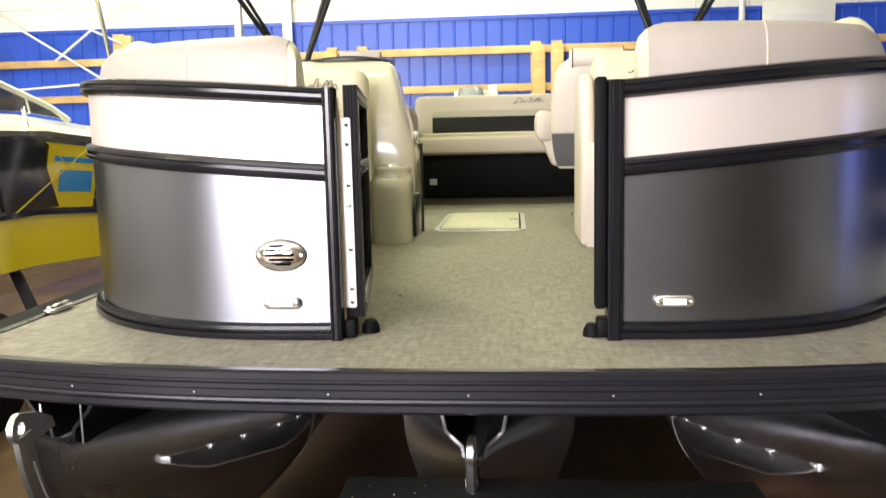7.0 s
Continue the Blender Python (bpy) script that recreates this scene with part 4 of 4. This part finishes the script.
# ---- stern bench ----
aft = thing("stern_bench", "greige stern bench with black bands on a black base", "bench")
part("base", prism([(4.46, 0.045), (4.46, 0.36), (5.3, 0.36), (5.3, 0.0), (4.52, 0.0), (4.52, 0.045)], "x", -0.70, 1.20, 0.006), M_BASE, aft, "black bench base")
# reaches out over the deck as a painted shadow of the base
part("toe_shade", prism([(4.36, 0.0), (4.37, 0.012), (4.44, 0.040), (4.519, 0.044), (4.519, 0.0)], "x", -0.70, 1.2), M_SHADE_AND_CRACK, aft, "toe strip drawn forward in dark brown for the shadow at the bench foot")
part("outlet", rbox(-0.532, -0.477, 4.452, 4.462, 0.145, 0.19, 0.004), M_GALV, aft, "small grey outlet plate")
part("seat_pad", cushion(-0.66, 1.18, 4.42, 4.53, 0.365, 0.497, 0.03, 0.004, 0.03), M_VINYL_BENCH, aft, smooth=60)
part("seat_trim", rbox(-0.645, 1.165, 4.445, 4.522, 0.4965, 0.5035, 0.003), M_VINYL, aft, "pale top of the front pad")
# dark brown colour stands in for the shadow between the two pads
part("recess_shade", rbox(-0.66, 1.18, 4.531, 5.02, 0.365, 0.487, 0.004), M_SHADE_AND_CRACK, aft, "recess between the pads, its shade put in as dark brown")
part("rear_pad", cushion(-0.63, 1.16, 4.72, 5.08, 0.488, 0.528, 0.012, 0.0, 0.03), M_VINYL, aft, smooth=60)
TB = Matrix.Translation((0, 5.06, 0)) @ Matrix.Rotation(radians(-9), 4, "X")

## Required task
Repeat the material verbatim. Do not carry over any picture.

## Correct output
7.0 s
Continue the Blender Python (bpy) script that recreates this scene with part 4 of 4. This part finishes the script.
# ---- stern bench ----
aft = thing("stern_bench", "greige stern bench with black bands on a black base", "bench")
part("base", prism([(4.46, 0.045), (4.46, 0.36), (5.3, 0.36), (5.3, 0.0), (4.52, 0.0), (4.52, 0.045)], "x", -0.70, 1.20, 0.006), M_BASE, aft, "black bench base")
# reaches out over the deck as a painted shadow of the base
part("toe_shade", prism([(4.36, 0.0), (4.37, 0.012), (4.44, 0.040), (4.519, 0.044), (4.519, 0.0)], "x", -0.70, 1.2), M_SHADE_AND_CRACK, aft, "toe strip drawn forward in dark brown for the shadow at the bench foot")
part("outlet", rbox(-0.532, -0.477, 4.452, 4.462, 0.145, 0.19, 0.004), M_GALV, aft, "small grey outlet plate")
part("seat_pad", cushion(-0.66, 1.18, 4.42, 4.53, 0.365, 0.497, 0.03, 0.004, 0.03), M_VINYL_BENCH, aft, smooth=60)
part("seat_trim", rbox(-0.645, 1.165, 4.445, 4.522, 0.4965, 0.5035, 0.003), M_VINYL, aft, "pale top of the front pad")
# dark brown colour stands in for the shadow between the two pads
part("recess_shade", rbox(-0.66, 1.18, 4.531, 5.02, 0.365, 0.487, 0.004), M_SHADE_AND_CRACK, aft, "recess between the pads, its shade put in as dark brown")
part("rear_pad", cushion(-0.63, 1.16, 4.72, 5.08, 0.488, 0.528, 0.012, 0.0, 0.03), M_VINYL, aft, smooth=60)
TB = Matrix.Translation((0, 5.06, 0)) @ Matrix.Rotation(radians(-9), 4, "X")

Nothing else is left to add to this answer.